Take again Diodorus.  He was describing—he’s a historian about the same time this Bible was being written.  Diodorus says that every year there’s inundation of Egypt by the overflowing of the Nile.  And he says sometimes the overflowing of the Nile is very sudden.  It is quick.  And he says land animals are baptized and drowned, and a few of them escape to high land.  Baptized, they were drowned in the overflowing of the river.  They were immersed in the river; just an ordinary Greek word.

I remember, in my studying about Josephus, he was writing meticulously the life of Herod the Great, in Josephus’ Antiquities.  Now, Herod the Great—you have him in the Bible.  He’s the one that killed the infants in Bethlehem [Matthew 2:16].  Herod the Great was a bloodthirsty and vicious man.  He married Mariamne, the last of the Maccabees.  And the Jews adored and worshiped the Maccabees.  He married Mariamne, the princess of the Maccabees, the last in line of the Maccabees.  Well, she had a brother named Aristobulus.  He was seventeen years old, and Mariamne persuaded Herod the Great to appoint Aristobulus high priest.  And the Jews were ecstatic, a Maccabee, high priest of the nation!

And upon a day, Aristobulus, seventeen years old, was leading a procession down the streets of Jerusalem, and the people were ecstatic.  And Herod the Great stuck his head out the window to see what the commotion and what the noise and what the shouting—and he saw Aristobulus dressed in his high priest robes leading that procession.

And Herod the Great said, “I must do away with that young man.  He’s a threat to my throne.”  And here’s the way he did it.  Josephus writes, he took the family to the baths in Jericho.  And while they were there, he asked Mariamne to leave with him.  And Herod the Great and Mariamne left, and he had given instruction to his servants, “And after I leave, you take the young Aristobulus out into the middle of the pool and drown him.  Play with him and drown him.”  And they took Aristobulus, that seventeen-year-old glorious last of the Maccabees—and the language of Josephus is, “The servants took him and baptizō, baptizō, baptizō.”  They submerged him.  They immersed him, playing with him, and so drowned him there in Jericho.

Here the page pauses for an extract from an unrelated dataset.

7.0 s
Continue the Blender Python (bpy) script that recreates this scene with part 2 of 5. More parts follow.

May I take just one other out of a thousand instances?  When you hold that Bible in your hand, the apostles of the New Testament had the Septuagint, the Greek Bible; they were preaching to the Greek world.  They had a Greek Bible called the Septuagint, the translation of the Hebrew into the Greek—the Septuagint.  And in the fifth chapter of the Second Book of Kings, it describes that marvelous miracle to Naaman, the captain of the host of the king of Syria, Ben-Hadad.  And the prophet had said to him, “You go wash yourself, dip yourself in the Jordan River seven times, and your flesh will come again.  You will be clean” [2 Kings 5:10].

And he went down to the Jordan River, and the Bible says, “And he”—the King James Version translates it: “he dipped himself” [2 Kings 5:14].  The Greek is, he baptizō himself.  He baptized himself, one time, and two, and six.  And when he baptized himself the seventh time, his flesh came again like unto the flesh of a little child, and he was clean [2 Kings 5:14]; just a plain Greek word, baptizō, “to immerse,” “to immerse,” “to submerge.”  As the Bible says, we are buried with our Lord in the likeness of His death.  And we are raised with our Lord in the likeness of His resurrection [Romans 6:3-5].

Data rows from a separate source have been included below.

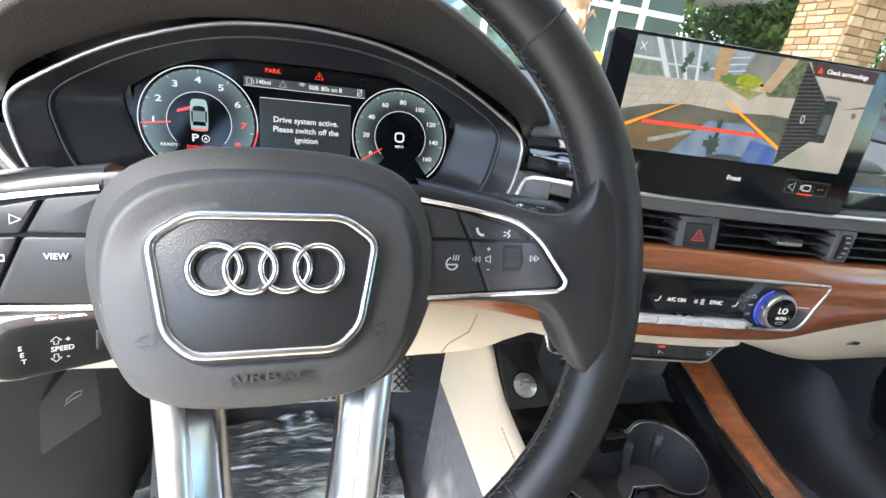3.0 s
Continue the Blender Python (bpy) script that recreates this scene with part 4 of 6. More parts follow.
for u, s in ((.0962, -1), (.1245, 1)):
    for k in (0, 1):
        stroke("key_mark", [(-.0012 * s + .0022 * k * s, -.0015), (-.0012 * s + .0022 * k * s, .0015), (.0008 * s + .0022 * k * s, 0)], .0005, KEY(u, .0072), MARK_KEY, wheel, closed=True)
stroke("key_mark", [(-.0014, -.001), (-.0004, -.001), (.0010, -.0020), (.0010, .0020), (-.0004, .001), (-.0014, .001)], .0005, KEY(.1020, .0072), MARK_KEY, wheel, closed=True)

# the side spokes rise towards the driver where they meet the rim
for ob in list(wheel.children):
    if ob.name.split(".")[0] in ("spoke", "spoke_line", "key", "roller", "roller_slot", "key_text", "key_mark"):
        bm = bmesh.new()
        bm.from_mesh(ob.data)
        for cx in steps(.098, .158, 11):
            for sg in (-1, 1):
                bmesh.ops.bisect_plane(bm, geom=bm.verts[:] + bm.edges[:] + bm.faces[:], plane_co=(sg * cx, 0, 0), plane_no=(1, 0, 0))
        bm.to_mesh(ob.data)
        bm.free()
        for v in ob.data.vertices:
            e = abs(v.co.x)
            t = smooth01(e, .098, .150)
            v.co.z += -.0050 + .0185 * t
            v.co.x *= 1 - .036 * t
            v.co.y += .0022 * t


def rim_crest(x, v):
    """The rim's middle radius and its tube's half width at the angle of a point."""
    a = math.degrees(math.atan2(abs(v), abs(x - RIM_X)))
    g = math.exp(-(a / 22) ** 2)
    return R_RIM - .004 * g, R_TUBE * (1 + .10 * g)


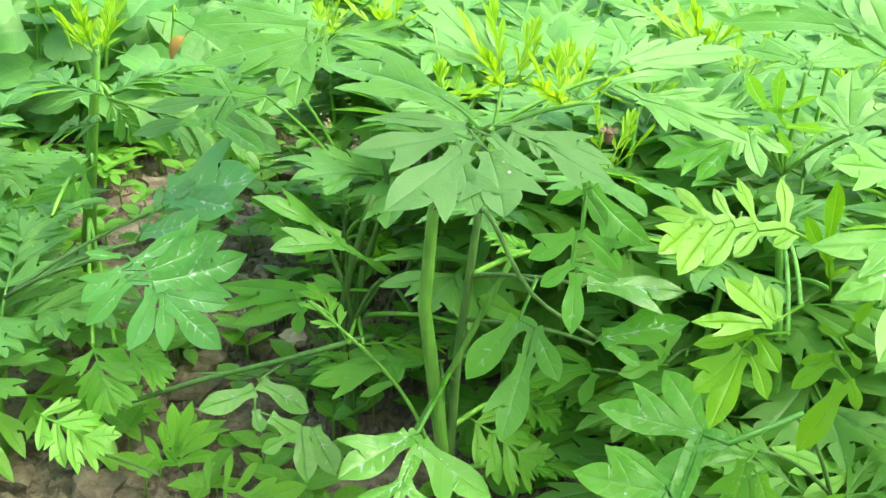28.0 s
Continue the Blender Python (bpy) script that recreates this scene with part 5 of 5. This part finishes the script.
for k in range(12):
    x, y = 0.70 + 0.115 * (k % 4) + 0.03 * math.sin(k * 2.0), 2.06 + 0.14 * (k // 4) + 0.03 * math.cos(k * 3.0)
    marigold(x, y, 0.20 + 0.035 * (k % 4) + 0.03 * (k // 4), 400 + k, reach=0.078, tufted=False, leaves=26, low=0.08)
stone = new("grey_stone", None)
stone.location = (0.80, 2.02, 0.0)
tagged(stone, "small grey rounded stone half sunk in soil", "stone")


def dry_stick(x, y, height, lean, seed):
    ob = thing("dry_stick", (x, y, 0.0), "thin dry brown stick standing in the ground", "stick", "dry sticks")
    a, top = Vector((x, y, -0.02)), Vector((x + lean, y, height))
    part("rod", stem_mesh(spline(a, (a + top) / 2 + Vector((0.01, 0, 0)), top, 6), 0.006 + 0.003 * (seed % 2), 0.004, M_DRY if seed % 3 else M_STAKE, 6), ob)


for k in range(9):
    dry_stick(0.98 + 0.045 * k + 0.02 * math.sin(k * 3), 2.65 + 0.08 * (k % 3), 0.55 + 0.05 * (k % 2), 0.05 * math.sin(k * 2.2), k)


# ---- soil details ----
def clod(seed):
    r2 = random.Random(seed)
    bm = bmesh.new()
    bmesh.ops.create_icosphere(bm, subdivisions=2, radius=1.0)
    for v in bm.verts:
        v.co *= 0.8 + 0.5 * noise.noise(v.co * 1.3 + Vector((seed, 0, 0))) + 0.2 * noise.noise(v.co * 4)
        v.co.z *= 0.62
    me = bpy.data.meshes.new("clod")
    bm.to_mesh(me)
    bm.free()
    me.materials.append(M_CLOD)
    return me


CLODS = [clod(k) for k in range(6)]
rock = part("rock", clod(9).copy(), stone, Matrix.Translation((0.80, 2.02, 0.02)) @ Matrix.Diagonal((0.02, 0.018, 0.03, 1)))
rock.data.materials[0] = M_STONE
for x, y, size, tall in ((-0.318, 1.15, 0.042, 0.5), (-0.242, 1.07, 0.030, 0.6), (-0.39, 1.28, 0.034, 0.5), (-0.152, 1.08, 0.022, 0.6), (-0.30, 0.90, 0.020, 0.6), (-0.43, 0.86, 0.024, 0.5)):
    ob = new("pale_stone", clod(int(100 * y)))
    ob.data.materials[0] = M_PALE
    ob.matrix_basis = pose(x, y, 0.004, 0, 0, 900 * x) @ Matrix.Diagonal((size, size * 0.7, size * tall, 1))
    tagged(ob, "pale pinkish flat stone half sunk in the soil", "stone", "stones on the soil")
r4 = random.Random(21)
for k in range(290):
    y = 0.62 + 0.85 * r4.random() ** 1.3
    x = -0.08 - 0.62 * r4.random() * (0.4 + 0.6 * y)
    if k > 255:
        x, y = r4.uniform(0.3, 0.8), r4.uniform(1.55, 2.2)
    s = 0.006 + 0.020 * r4.random() ** 3
    ob = new("soil_clod", r4.choice(CLODS))
    ob.matrix_basis = pose(x, y, 0.004, 0, 0, r4.uniform(0, 360)) @ Matrix.Diagonal((s * r4.uniform(0.8, 1.3), s, s, 1))
    tagged(ob, "pale brown clod of dry soil lying on the ground", "soil clod", "clods on the soil")


def crumbs(name, count, seed):
    """Fine crumbs of soil, too many to count."""
    r2 = random.Random(seed)
    sh = Shape()
    for k in range(count):
        x, y = r2.uniform(-0.75, 0.1), r2.uniform(0.55, 1.5)
        if k % 5 == 0:
            x, y = r2.uniform(0.2, 0.9), r2.uniform(1.4, 2.3)
        elif k % 5 < 3:
            x, y = r2.uniform(-0.50, 0.0), r2.uniform(0.52, 1.0)
        s = 0.0014 + 0.0052 * r2.random() ** 4
        z = 0.018 * noise.noise((x * 5, y * 5, 1.0)) + 0.010 * noise.noise((x * 17, y * 17, 4.0)) + s * 0.3
        c = Vector((x, y, z))
        v = [sh.add(c + Vector((r2.uniform(0.6, 1.3) * a * s, r2.uniform(0.6, 1.3) * b * s, r2.uniform(0.6, 1.1) * e * s))) for a, b, e in ((1, 0, 0), (-1, 0, 0), (0, 1, 0), (0, -1, 0), (0, 0, 1), (0, 0, -1))]
        for a, b in ((0, 2), (2, 1), (1, 3), (3, 0)):
            sh.f += [(v[a], v[b], v[4]), (v[b], v[a], v[5])]
    tagged(new(name, sh.mesh(name, M_CLOD, False)), "fine crumbs of dry brown soil", "soil", kind="stuff")


crumbs("soil_crumbs", 32000, 31)


def seedlings(count, seed):
    r2 = random.Random(seed)
    sh = Shape()
    for k in range(count):
        y = 0.85 + 0.75 * r2.random()
        x = -0.16 - 0.75 * r2.random() * y
        if k % 12 == 0:
            x, y = r2.uniform(-0.4, -0.05), r2.uniform(0.66, 0.9)
        elif y < 1.05 and k % 3:
            continue
        base = Vector((x, y, 0.0))
        h = r2.uniform(0.01, 0.035)
        for i in range(r2.randrange(2, 6)):
            a = i * 2.2 + r2.random()
            d = Vector((math.cos(a), math.sin(a), r2.uniform(0.1, 0.7))).normalized()
            blade(sh, base + Vector((0, 0, h)), d, Vector((0, 0, 1)), r2.uniform(0.014, 0.036), r2.uniform(0.010, 0.021), n=4, fold=0.2, curl=0.2)
        tube(sh, [base, base + Vector((0, 0, h))], [0.001, 0.0008], 4)
    tagged(new("weed_seedlings", sh.mesh("weed_seedlings", M_WEED)), "tiny round-leaved weed seedlings sprouting from soil", "weeds", kind="stuff")


seedlings(700, 41)
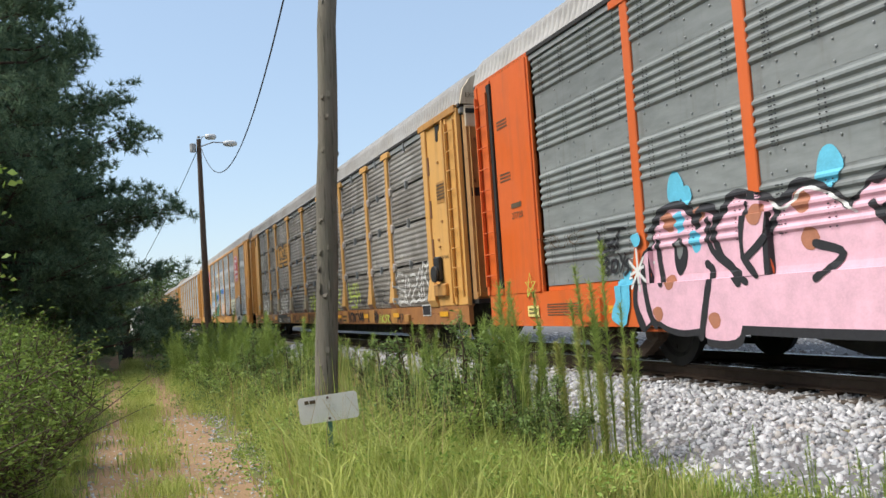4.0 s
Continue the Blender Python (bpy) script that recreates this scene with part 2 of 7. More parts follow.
def asphalt_mat(name, base, light, stains=0.5, grain=160):
    n = Nodes(name)
    grit = n.noise(grain, 3, 0.7)
    mid = n.noise(1.3, 6, 0.62)
    lane = n.noise(0.7, 4, 0.6, (2.2, 0.25, 1))
    c = n.mix(n.span(mid, 0.3, 0.75), base, light)
    c = n.mix(n.span(lane, 0.45, 0.75, 0.0, stains), c, tuple(v * 0.45 for v in base))
    c = n.mix(n.span(grit, 0.45, 0.75, 0.0, 0.35), c, tuple(min(1, v * 1.7) for v in light))
    dust = n.noise(0.5, 5, 0.6, (0.3, 1.6, 1))
    c = n.mix(n.span(dust, 0.5, 0.8, 0.0, 0.35), c, tuple(v * 1.5 for v in light))
    spot = n.noise(9, 3, 0.5)
    c = n.mix(n.span(spot, 0.68, 0.74, 0.0, 0.35), c, tuple(v * 0.4 for v in base))
    patchy = n.noise(14, 5, 0.7)
    c = n.mix(n.span(patchy, 0.42, 0.7, 0.0, 0.45), c, tuple(v * 1.6 for v in light))
    c = n.mix(n.span(patchy, 0.3, 0.45, 0.4, 0.0), c, tuple(v * 0.5 for v in base))
    stone = n.noise(grain * 0.55, 2, 0.5)
    c = n.mix(n.span(stone, 0.62, 0.7, 0.0, 0.5), c, tuple(min(1, v * 2.2) for v in light))
    return n.done(c, 0.85, 0.0, n.math("ADD", grit, patchy), 0.012, 0.3)


def ground_mat(name):
    n = Nodes(name)
    a = n.noise(0.35, 6, 0.6)
    b = n.noise(2.5, 6, 0.65)
    g = n.noise(45, 4, 0.7)
    c = n.mix(n.span(a, 0.4, 0.62), (0.22, 0.165, 0.10), (0.17, 0.18, 0.07))
    c = n.mix(n.span(b, 0.5, 0.75), c, (0.22, 0.17, 0.095))
    c = n.mix(n.span(g, 0.5, 0.8, 0, 0.5), c, (0.06, 0.05, 0.03))
    return n.done(c, 0.95, 0.0, g, 0.02, 0.2)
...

John did preach the baptisma, the baptism of repentance for the remission of sins, for the saving of our souls to heaven [Mark 1:4].  And when a man is really converted and really saved, the first thing he’ll want to do, “Preacher, I want to be baptized, just as it is in the Word of God [Matthew 28:19].  I want to be baptized.”

See, here is water; what doth hinder me to be baptized?’

And Philip answered to the eunuch and said, If you believe with all your heart, you may.  And he answered saying, I believe that Jesus Christ is the Son of God, my Savior.

And he commanded the chariot to stand still: and they went down both into the water, both Philip and the eunuch: and he baptized him.

And when they were come up out of the water, the Spirit of the Lord caught away Philip, that the eunuch saw him no more: and he went away rejoicing.

[Acts 8:36-39]

Hallelujah!  Praise God!  That is the Book, and that is the will of God for us.  And that is my invitation to you.  Today, would you open your heart to receive the precious Lord Jesus? [Romans 10:9-13].  And as God would open a door for you, would you follow Him in that sacred, holy, beautiful ordinance of baptism? [Matthew 3:13-17]. On your screen you will find a telephone number.  Answering that number will be a godly man or a woman.  If you do not know how to accept Christ as your Savior, call that number and it will be the joy of our souls to show you how to enter into the kingdom of heaven.  Do it, and someday I will be your companion and your friend in that upper and beautiful city of God [Revelation 21:1-2], in the land of glory where Jesus awaits those who have found trust and happiness and forgiveness of sins in Him [John 14:1-3].

And to the great throng and press of people in this sanctuary, on the first note of the first stanza, come.  “Today, pastor, I am accepting Jesus as my Savior” [Ephesians 2:8].  Or, “I am bringing my family into the kingdom and into the fellowship of the church of God.”  Or, “I am coming to be baptized” [Matthew 28:19].  As the Spirit shall press the appeal to your heart, answer with your life [Romans 10:9-13].  Make it now.  Do it now while we stand and while we sing.